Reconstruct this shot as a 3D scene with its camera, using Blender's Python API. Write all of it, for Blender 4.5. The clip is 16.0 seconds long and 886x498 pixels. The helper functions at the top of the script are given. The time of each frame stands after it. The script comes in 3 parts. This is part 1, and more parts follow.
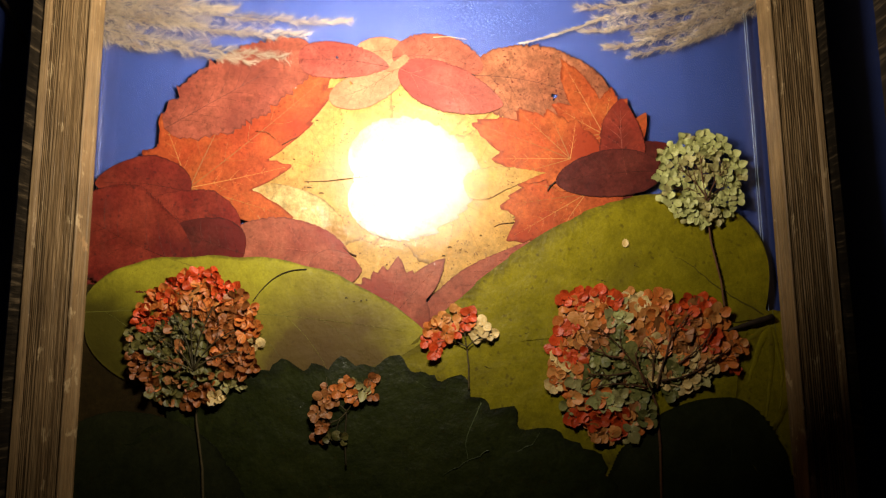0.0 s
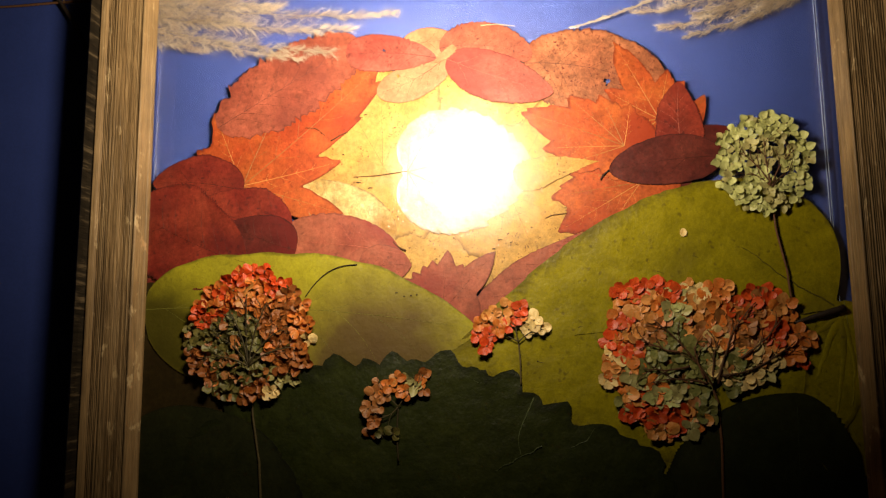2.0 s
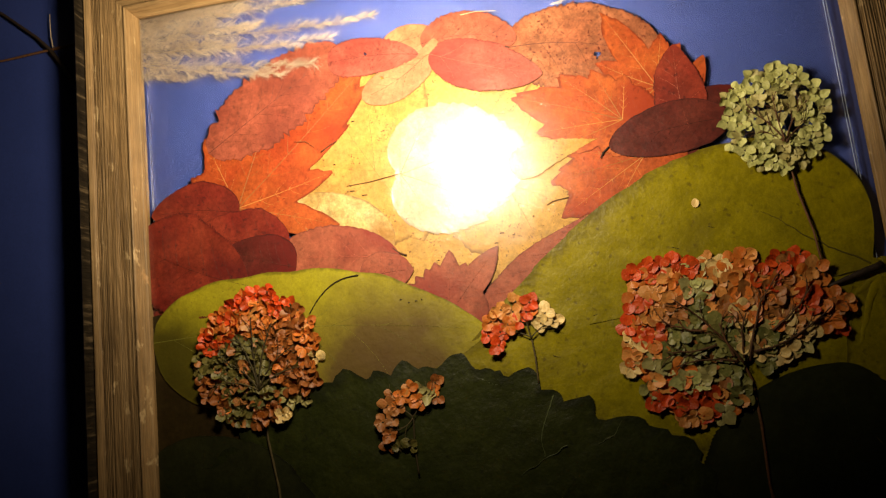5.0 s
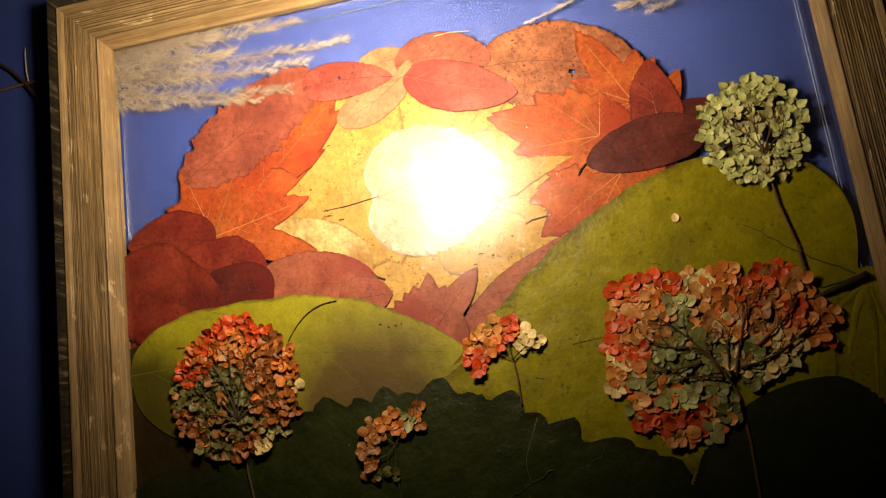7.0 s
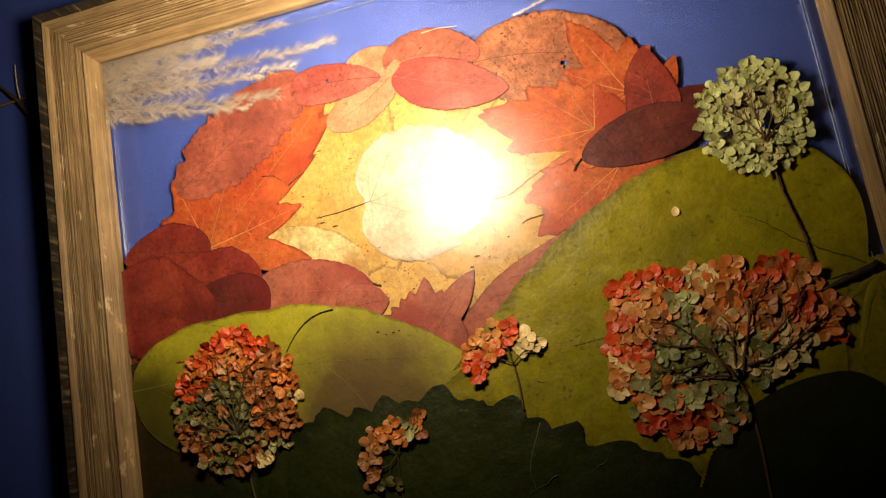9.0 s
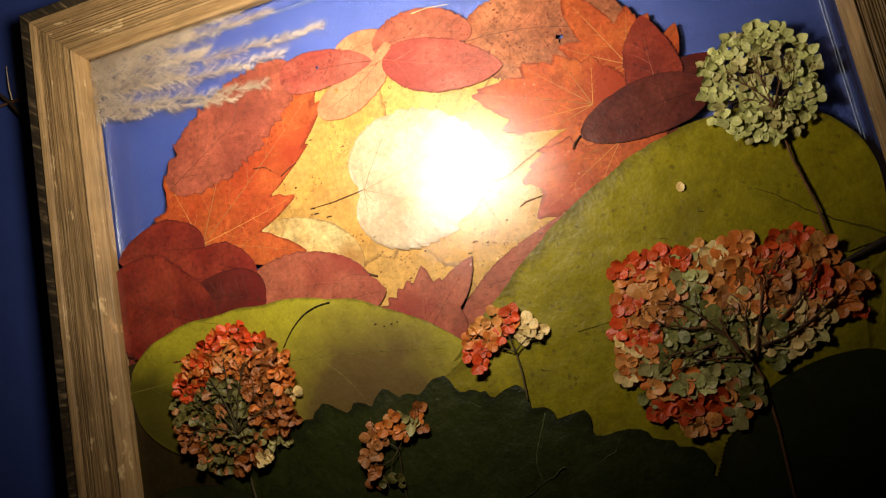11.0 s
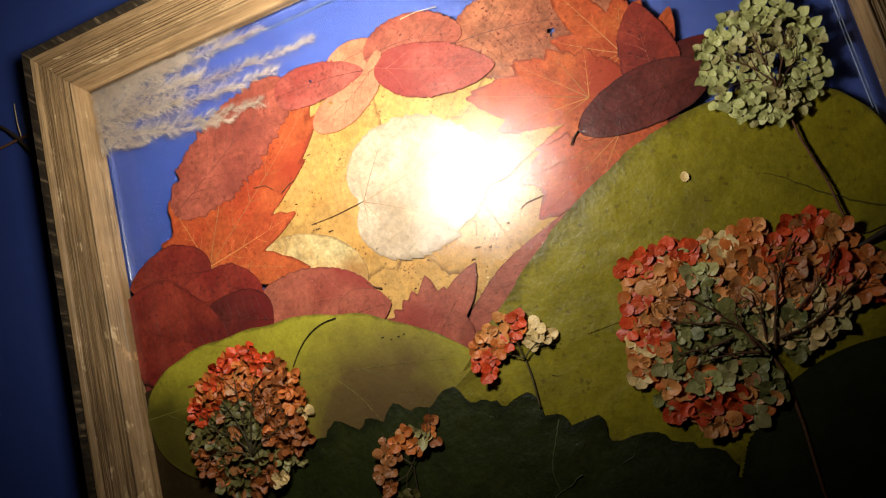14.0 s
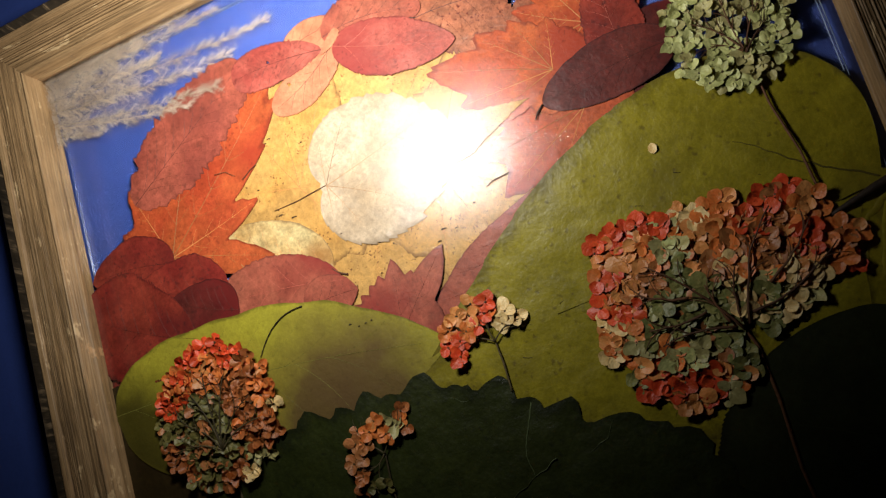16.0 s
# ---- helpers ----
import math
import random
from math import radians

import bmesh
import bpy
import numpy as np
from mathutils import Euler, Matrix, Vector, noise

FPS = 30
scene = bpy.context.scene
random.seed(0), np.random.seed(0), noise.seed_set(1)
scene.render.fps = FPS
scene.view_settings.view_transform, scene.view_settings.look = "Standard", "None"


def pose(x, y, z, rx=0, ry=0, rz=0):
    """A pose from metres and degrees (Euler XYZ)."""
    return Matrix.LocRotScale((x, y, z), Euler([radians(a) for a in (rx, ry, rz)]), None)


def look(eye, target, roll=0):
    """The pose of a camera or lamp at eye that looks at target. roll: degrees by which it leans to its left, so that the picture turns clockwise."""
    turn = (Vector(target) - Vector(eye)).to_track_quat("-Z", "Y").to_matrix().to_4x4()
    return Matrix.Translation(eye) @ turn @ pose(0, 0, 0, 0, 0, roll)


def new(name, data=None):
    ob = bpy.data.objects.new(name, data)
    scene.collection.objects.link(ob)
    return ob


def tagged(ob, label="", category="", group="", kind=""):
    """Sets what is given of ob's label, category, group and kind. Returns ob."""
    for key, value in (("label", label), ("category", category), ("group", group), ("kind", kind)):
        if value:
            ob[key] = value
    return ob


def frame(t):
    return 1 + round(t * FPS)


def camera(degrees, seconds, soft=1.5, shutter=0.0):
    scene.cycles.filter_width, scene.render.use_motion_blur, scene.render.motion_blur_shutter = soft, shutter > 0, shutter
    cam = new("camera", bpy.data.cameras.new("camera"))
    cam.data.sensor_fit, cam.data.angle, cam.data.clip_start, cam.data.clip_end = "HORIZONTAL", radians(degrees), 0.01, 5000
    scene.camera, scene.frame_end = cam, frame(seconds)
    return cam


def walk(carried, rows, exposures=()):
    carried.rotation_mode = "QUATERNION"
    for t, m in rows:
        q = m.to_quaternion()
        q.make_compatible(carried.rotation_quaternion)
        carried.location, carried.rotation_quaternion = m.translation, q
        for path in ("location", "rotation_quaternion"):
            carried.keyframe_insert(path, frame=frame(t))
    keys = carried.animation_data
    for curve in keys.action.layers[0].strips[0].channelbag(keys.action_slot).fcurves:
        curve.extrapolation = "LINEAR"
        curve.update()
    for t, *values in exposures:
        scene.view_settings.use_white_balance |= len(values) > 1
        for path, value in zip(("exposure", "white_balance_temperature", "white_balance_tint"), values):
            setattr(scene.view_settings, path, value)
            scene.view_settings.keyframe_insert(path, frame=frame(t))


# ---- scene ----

◆ EXERCISE INSTRUCTIONS ◆
Copy every line of the listing containing the string "render".

◆ FINAL RESULT ◆
scene.render.fps = FPS
    scene.cycles.filter_width, scene.render.use_motion_blur, scene.render.motion_blur_shutter = soft, shutter > 0, shutter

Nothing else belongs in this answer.